**WHAT YOU HAVE TO DO**
Return the material word for word. Do not include the pictures.

**RECORDED DATA**
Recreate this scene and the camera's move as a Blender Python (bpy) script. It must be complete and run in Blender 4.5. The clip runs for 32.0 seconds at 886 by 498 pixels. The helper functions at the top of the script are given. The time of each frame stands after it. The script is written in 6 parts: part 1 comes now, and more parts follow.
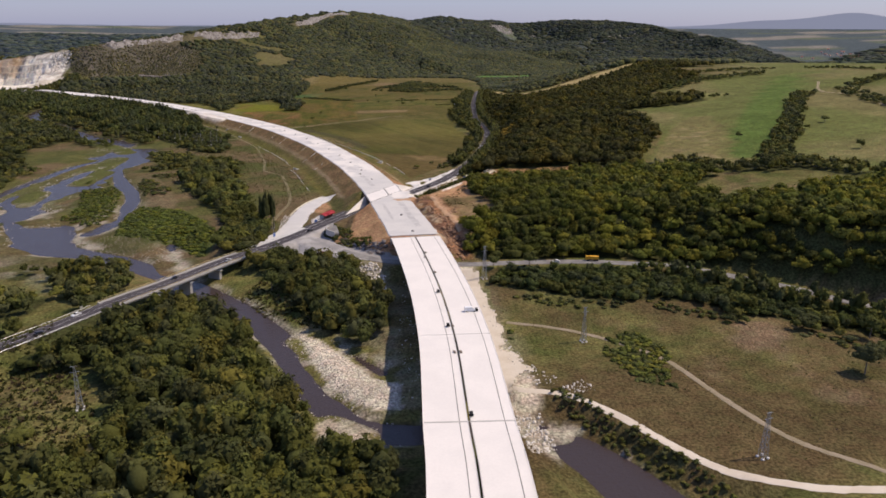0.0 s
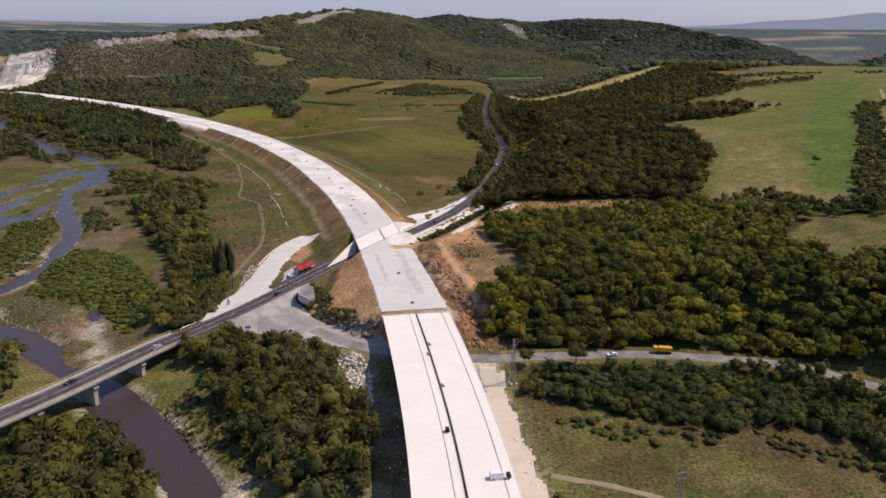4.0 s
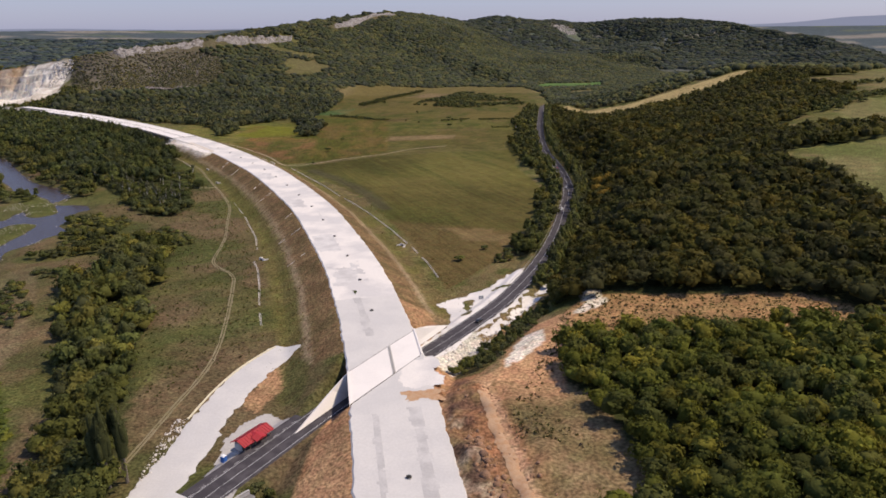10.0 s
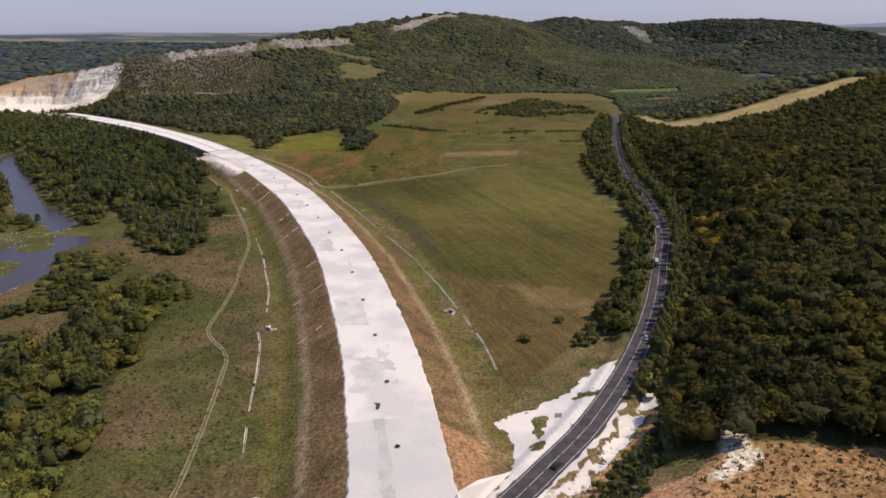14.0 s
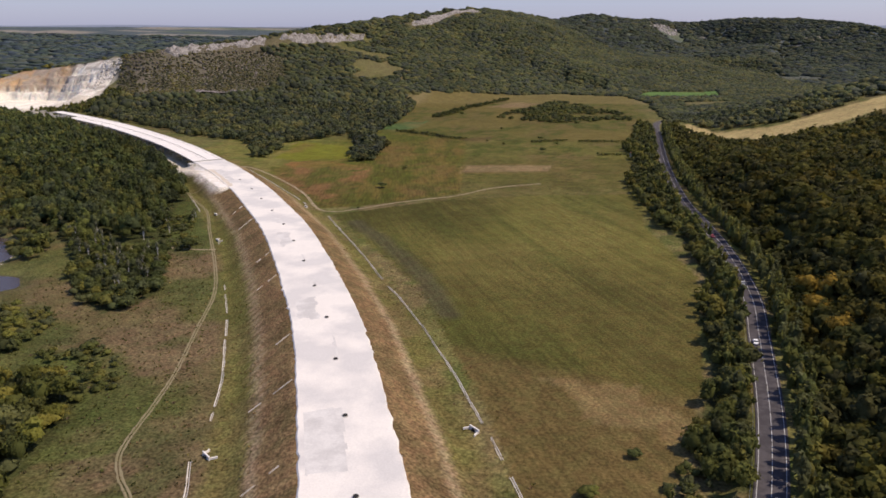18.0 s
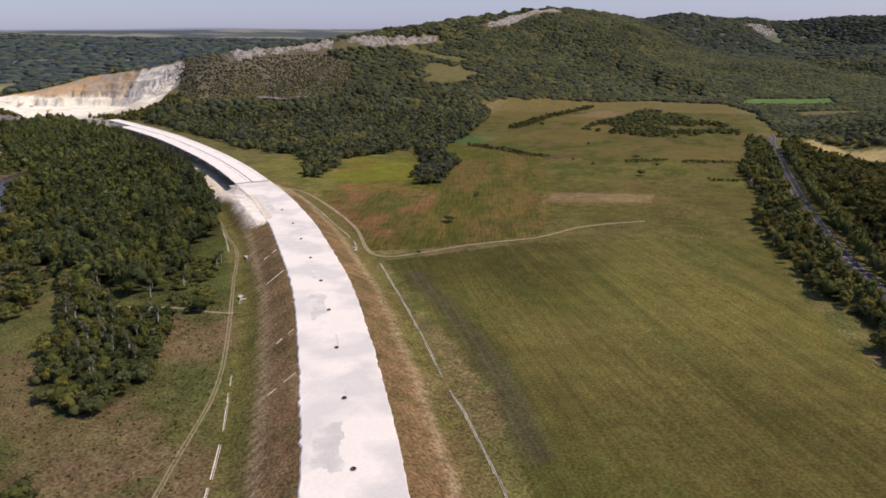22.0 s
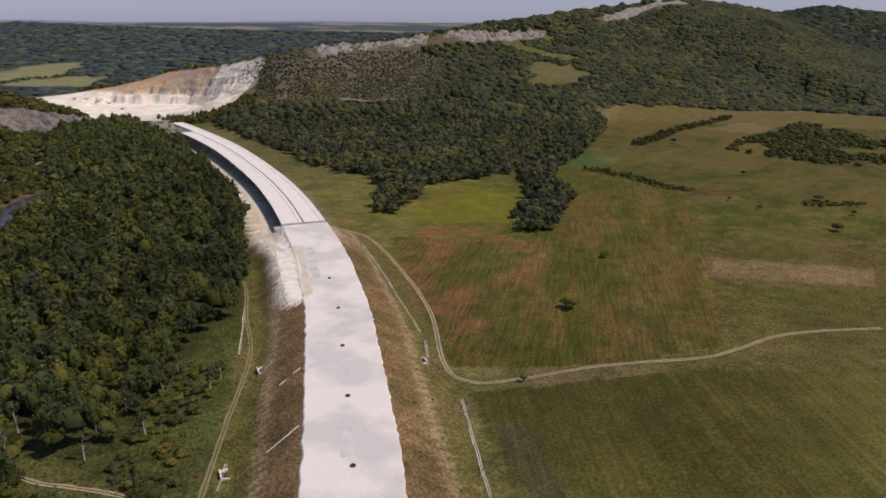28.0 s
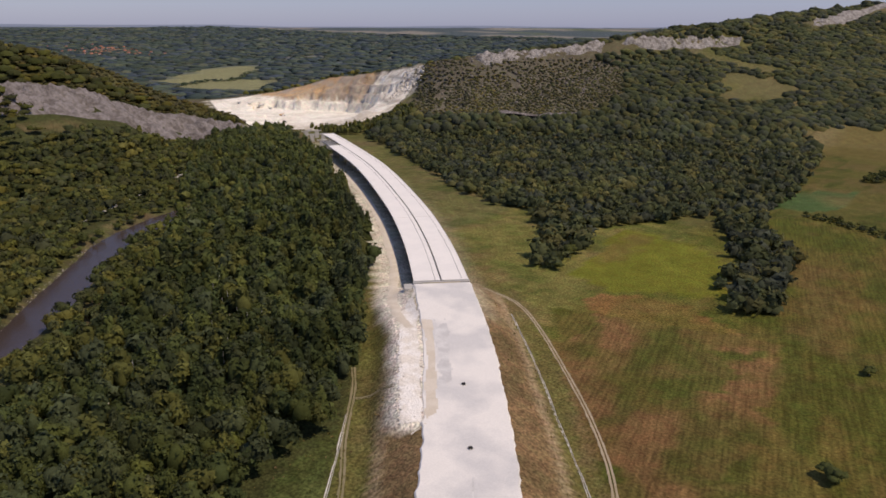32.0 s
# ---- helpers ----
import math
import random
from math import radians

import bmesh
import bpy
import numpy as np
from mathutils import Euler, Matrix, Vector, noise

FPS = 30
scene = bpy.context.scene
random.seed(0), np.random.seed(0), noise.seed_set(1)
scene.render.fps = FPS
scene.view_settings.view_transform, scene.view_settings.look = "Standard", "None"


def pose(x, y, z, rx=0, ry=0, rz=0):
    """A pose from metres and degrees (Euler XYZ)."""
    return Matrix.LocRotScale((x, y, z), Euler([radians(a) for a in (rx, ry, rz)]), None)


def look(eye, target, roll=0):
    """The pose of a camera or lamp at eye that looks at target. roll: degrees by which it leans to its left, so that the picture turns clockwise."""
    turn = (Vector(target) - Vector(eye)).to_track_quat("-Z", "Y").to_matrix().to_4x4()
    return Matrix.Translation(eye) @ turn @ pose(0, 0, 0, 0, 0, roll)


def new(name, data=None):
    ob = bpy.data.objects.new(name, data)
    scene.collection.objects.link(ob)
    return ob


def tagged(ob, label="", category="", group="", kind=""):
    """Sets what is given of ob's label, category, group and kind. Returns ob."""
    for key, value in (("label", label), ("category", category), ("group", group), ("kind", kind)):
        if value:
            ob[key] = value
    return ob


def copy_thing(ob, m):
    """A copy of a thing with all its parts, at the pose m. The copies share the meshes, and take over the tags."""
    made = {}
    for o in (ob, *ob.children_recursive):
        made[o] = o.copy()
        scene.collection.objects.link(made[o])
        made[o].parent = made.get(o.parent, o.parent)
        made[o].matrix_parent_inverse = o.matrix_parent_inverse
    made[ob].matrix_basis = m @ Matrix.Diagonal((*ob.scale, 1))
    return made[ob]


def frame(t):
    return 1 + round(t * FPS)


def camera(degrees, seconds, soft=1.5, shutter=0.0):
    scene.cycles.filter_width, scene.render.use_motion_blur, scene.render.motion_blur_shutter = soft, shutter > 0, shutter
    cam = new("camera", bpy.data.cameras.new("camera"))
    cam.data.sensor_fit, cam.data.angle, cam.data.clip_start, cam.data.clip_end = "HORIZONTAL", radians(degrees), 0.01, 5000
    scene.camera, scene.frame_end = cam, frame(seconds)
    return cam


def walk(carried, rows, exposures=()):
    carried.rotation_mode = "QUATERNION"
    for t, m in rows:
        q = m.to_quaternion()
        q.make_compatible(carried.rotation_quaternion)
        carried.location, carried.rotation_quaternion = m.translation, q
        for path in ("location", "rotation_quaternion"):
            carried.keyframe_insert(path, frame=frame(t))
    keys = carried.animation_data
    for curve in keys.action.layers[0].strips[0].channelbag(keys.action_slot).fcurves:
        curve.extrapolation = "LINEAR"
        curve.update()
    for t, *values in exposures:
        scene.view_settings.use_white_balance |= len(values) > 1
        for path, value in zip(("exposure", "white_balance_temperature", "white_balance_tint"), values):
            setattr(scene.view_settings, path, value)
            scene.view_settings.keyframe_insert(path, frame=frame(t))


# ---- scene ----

**RESPONSE TO THIS TASK**
Recreate this scene and the camera's move as a Blender Python (bpy) script. It must be complete and run in Blender 4.5. The clip runs for 32.0 seconds at 886 by 498 pixels. The helper functions at the top of the script are given. The time of each frame stands after it. The script is written in 6 parts: part 1 comes now, and more parts follow.
0.0 s
4.0 s
10.0 s
14.0 s
18.0 s
22.0 s
28.0 s
32.0 s
# ---- helpers ----
import math
import random
from math import radians

import bmesh
import bpy
import numpy as np
from mathutils import Euler, Matrix, Vector, noise

FPS = 30
scene = bpy.context.scene
random.seed(0), np.random.seed(0), noise.seed_set(1)
scene.render.fps = FPS
scene.view_settings.view_transform, scene.view_settings.look = "Standard", "None"


def pose(x, y, z, rx=0, ry=0, rz=0):
    """A pose from metres and degrees (Euler XYZ)."""
    return Matrix.LocRotScale((x, y, z), Euler([radians(a) for a in (rx, ry, rz)]), None)


def look(eye, target, roll=0):
    """The pose of a camera or lamp at eye that looks at target. roll: degrees by which it leans to its left, so that the picture turns clockwise."""
    turn = (Vector(target) - Vector(eye)).to_track_quat("-Z", "Y").to_matrix().to_4x4()
    return Matrix.Translation(eye) @ turn @ pose(0, 0, 0, 0, 0, roll)


def new(name, data=None):
    ob = bpy.data.objects.new(name, data)
    scene.collection.objects.link(ob)
    return ob


def tagged(ob, label="", category="", group="", kind=""):
    """Sets what is given of ob's label, category, group and kind. Returns ob."""
    for key, value in (("label", label), ("category", category), ("group", group), ("kind", kind)):
        if value:
            ob[key] = value
    return ob


def copy_thing(ob, m):
    """A copy of a thing with all its parts, at the pose m. The copies share the meshes, and take over the tags."""
    made = {}
    for o in (ob, *ob.children_recursive):
        made[o] = o.copy()
        scene.collection.objects.link(made[o])
        made[o].parent = made.get(o.parent, o.parent)
        made[o].matrix_parent_inverse = o.matrix_parent_inverse
    made[ob].matrix_basis = m @ Matrix.Diagonal((*ob.scale, 1))
    return made[ob]


def frame(t):
    return 1 + round(t * FPS)


def camera(degrees, seconds, soft=1.5, shutter=0.0):
    scene.cycles.filter_width, scene.render.use_motion_blur, scene.render.motion_blur_shutter = soft, shutter > 0, shutter
    cam = new("camera", bpy.data.cameras.new("camera"))
    cam.data.sensor_fit, cam.data.angle, cam.data.clip_start, cam.data.clip_end = "HORIZONTAL", radians(degrees), 0.01, 5000
    scene.camera, scene.frame_end = cam, frame(seconds)
    return cam


def walk(carried, rows, exposures=()):
    carried.rotation_mode = "QUATERNION"
    for t, m in rows:
        q = m.to_quaternion()
        q.make_compatible(carried.rotation_quaternion)
        carried.location, carried.rotation_quaternion = m.translation, q
        for path in ("location", "rotation_quaternion"):
            carried.keyframe_insert(path, frame=frame(t))
    keys = carried.animation_data
    for curve in keys.action.layers[0].strips[0].channelbag(keys.action_slot).fcurves:
        curve.extrapolation = "LINEAR"
        curve.update()
    for t, *values in exposures:
        scene.view_settings.use_white_balance |= len(values) > 1
        for path, value in zip(("exposure", "white_balance_temperature", "white_balance_tint"), values):
            setattr(scene.view_settings, path, value)
            scene.view_settings.keyframe_insert(path, frame=frame(t))


# ---- scene ----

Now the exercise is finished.